Written request
Could the lines from the start of the data through the line with "# ---- helpers" be set down exactly, with no pictures among them?
─── Data extract ───
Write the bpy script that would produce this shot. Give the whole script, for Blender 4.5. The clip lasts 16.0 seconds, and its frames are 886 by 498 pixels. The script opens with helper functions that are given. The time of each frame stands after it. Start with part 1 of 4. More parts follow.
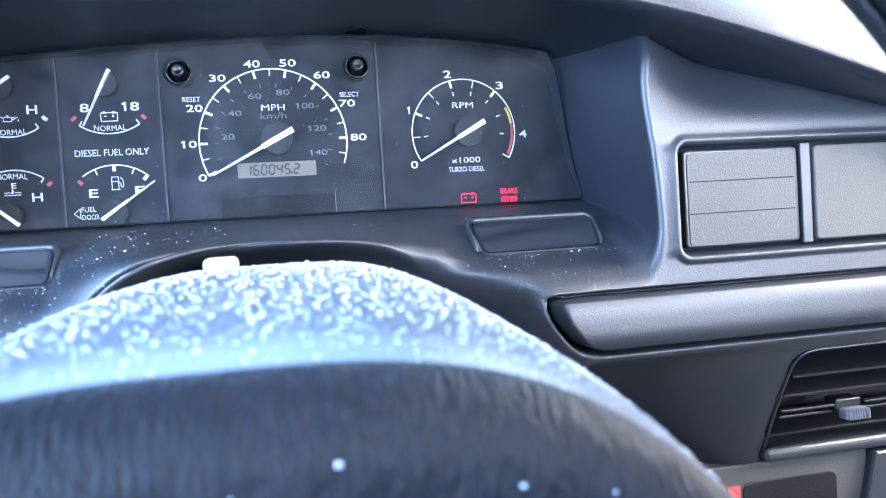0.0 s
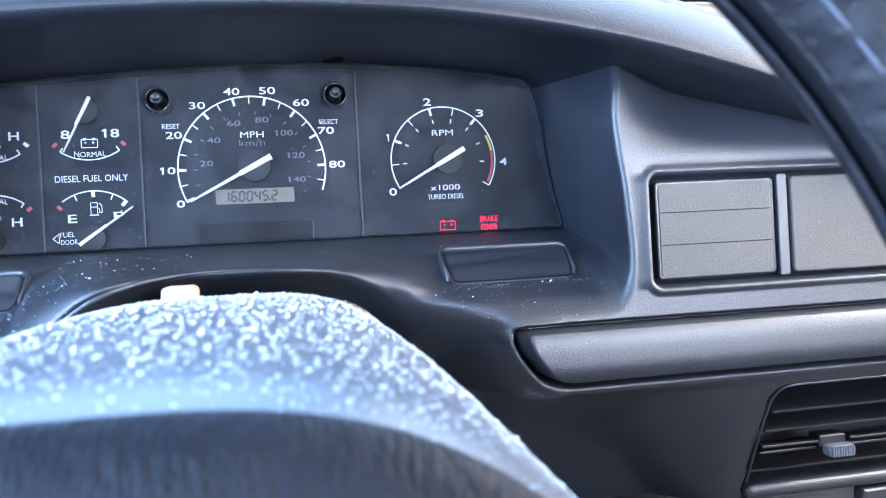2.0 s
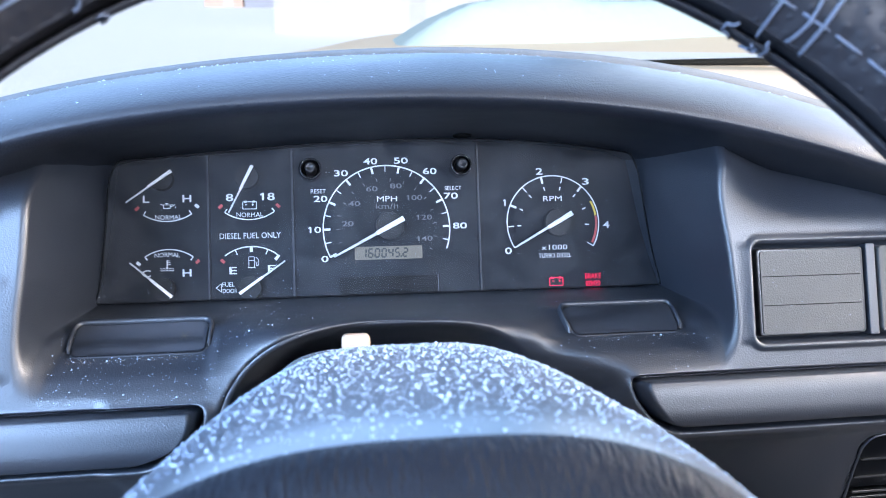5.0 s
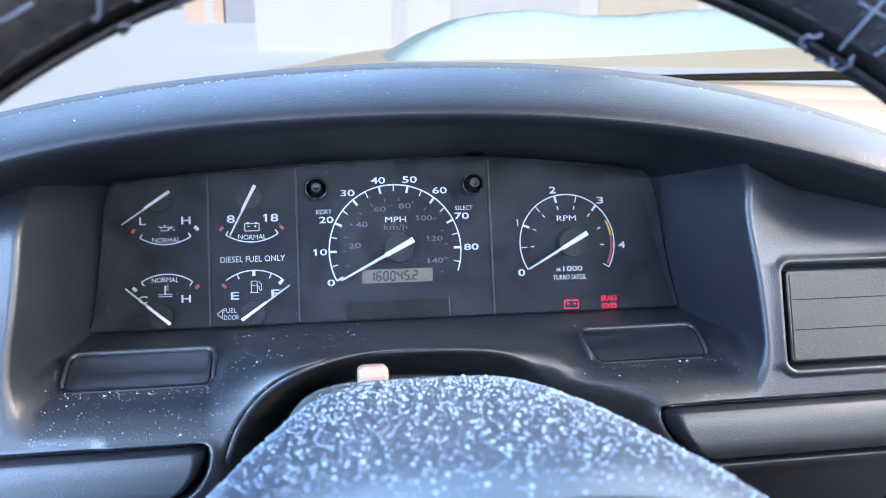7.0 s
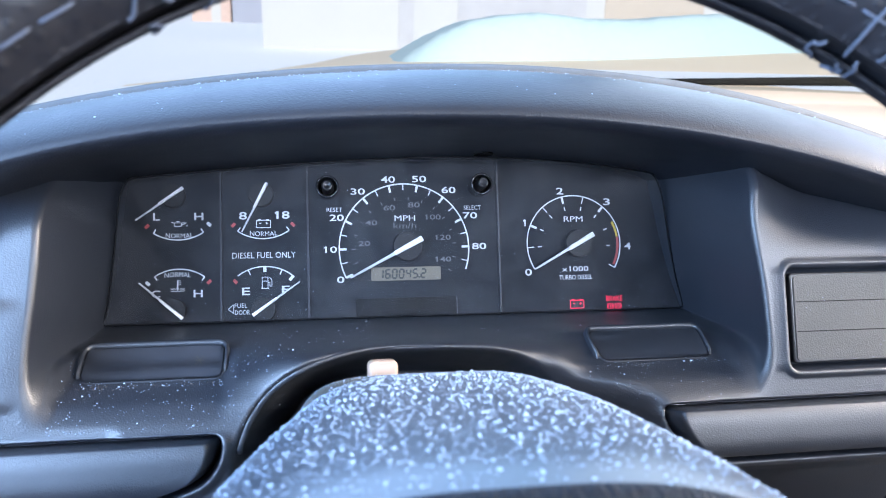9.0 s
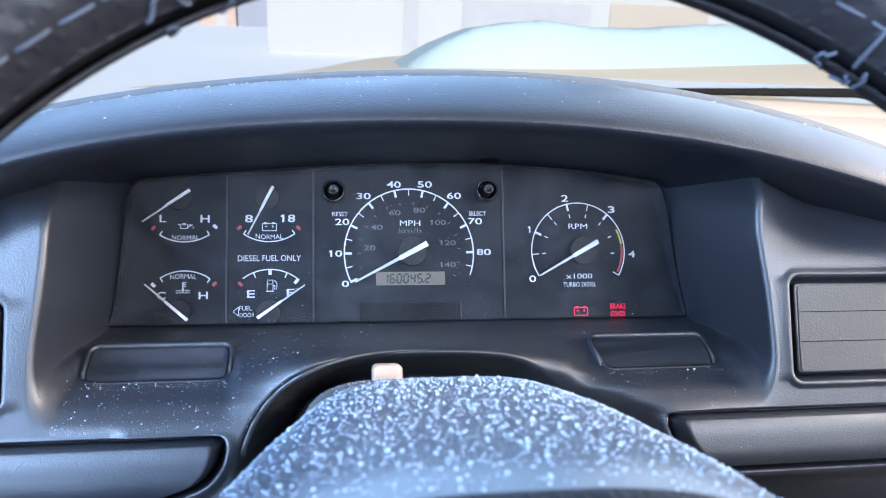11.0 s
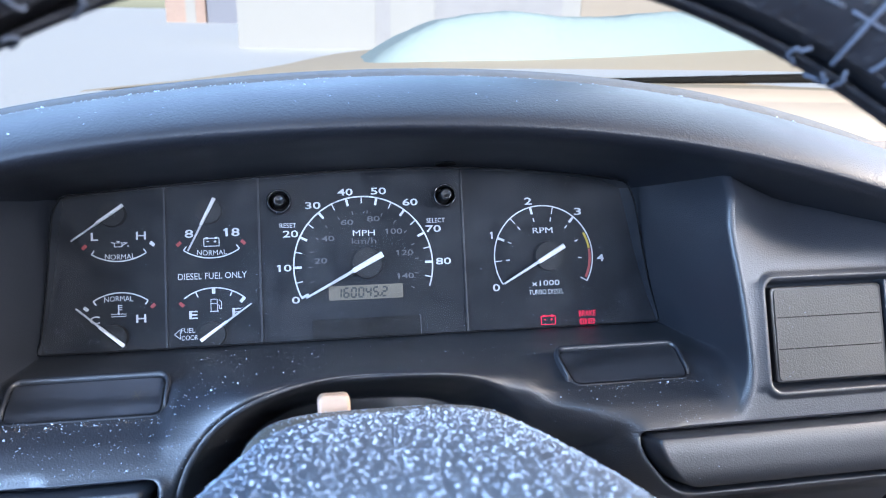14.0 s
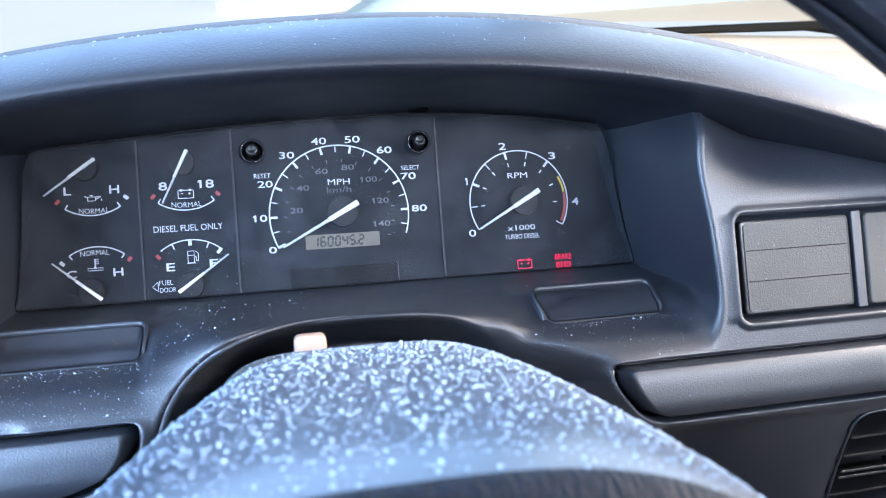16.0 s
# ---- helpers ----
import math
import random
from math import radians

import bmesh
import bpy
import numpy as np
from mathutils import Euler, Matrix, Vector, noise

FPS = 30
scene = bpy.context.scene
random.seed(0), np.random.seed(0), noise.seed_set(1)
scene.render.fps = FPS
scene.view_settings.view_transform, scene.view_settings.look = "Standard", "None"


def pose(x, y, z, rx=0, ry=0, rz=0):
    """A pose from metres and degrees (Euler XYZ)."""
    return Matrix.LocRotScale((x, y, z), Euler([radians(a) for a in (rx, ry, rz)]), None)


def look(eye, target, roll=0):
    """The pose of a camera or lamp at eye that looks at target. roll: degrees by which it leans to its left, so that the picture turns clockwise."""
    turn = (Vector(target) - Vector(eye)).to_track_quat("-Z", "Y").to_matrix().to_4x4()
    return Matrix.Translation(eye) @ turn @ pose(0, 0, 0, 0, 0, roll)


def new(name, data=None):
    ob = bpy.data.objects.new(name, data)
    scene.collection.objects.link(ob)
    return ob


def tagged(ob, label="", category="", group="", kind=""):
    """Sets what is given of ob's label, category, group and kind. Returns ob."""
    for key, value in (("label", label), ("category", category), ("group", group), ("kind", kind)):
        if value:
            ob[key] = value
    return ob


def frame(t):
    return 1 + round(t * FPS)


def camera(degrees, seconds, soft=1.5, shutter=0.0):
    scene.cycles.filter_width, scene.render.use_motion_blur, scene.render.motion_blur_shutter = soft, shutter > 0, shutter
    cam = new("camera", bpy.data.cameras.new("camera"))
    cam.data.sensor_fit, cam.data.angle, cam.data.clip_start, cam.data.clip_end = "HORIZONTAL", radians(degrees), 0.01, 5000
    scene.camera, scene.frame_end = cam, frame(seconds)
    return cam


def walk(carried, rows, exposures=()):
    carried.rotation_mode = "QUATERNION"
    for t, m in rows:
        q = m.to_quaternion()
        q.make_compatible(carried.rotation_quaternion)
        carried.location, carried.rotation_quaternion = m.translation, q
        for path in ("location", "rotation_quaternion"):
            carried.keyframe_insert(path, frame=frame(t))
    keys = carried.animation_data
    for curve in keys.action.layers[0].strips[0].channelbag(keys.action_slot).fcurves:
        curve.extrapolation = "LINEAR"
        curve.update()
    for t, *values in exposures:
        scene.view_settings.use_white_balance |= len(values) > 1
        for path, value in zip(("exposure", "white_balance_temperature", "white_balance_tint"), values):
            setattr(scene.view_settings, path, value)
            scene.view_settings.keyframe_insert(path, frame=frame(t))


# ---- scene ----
───
The result
Write the bpy script that would produce this shot. Give the whole script, for Blender 4.5. The clip lasts 16.0 seconds, and its frames are 886 by 498 pixels. The script opens with helper functions that are given. The time of each frame stands after it. Start with part 1 of 4. More parts follow.
0.0 s
2.0 s
5.0 s
7.0 s
9.0 s
11.0 s
14.0 s
16.0 s
# ---- helpers ----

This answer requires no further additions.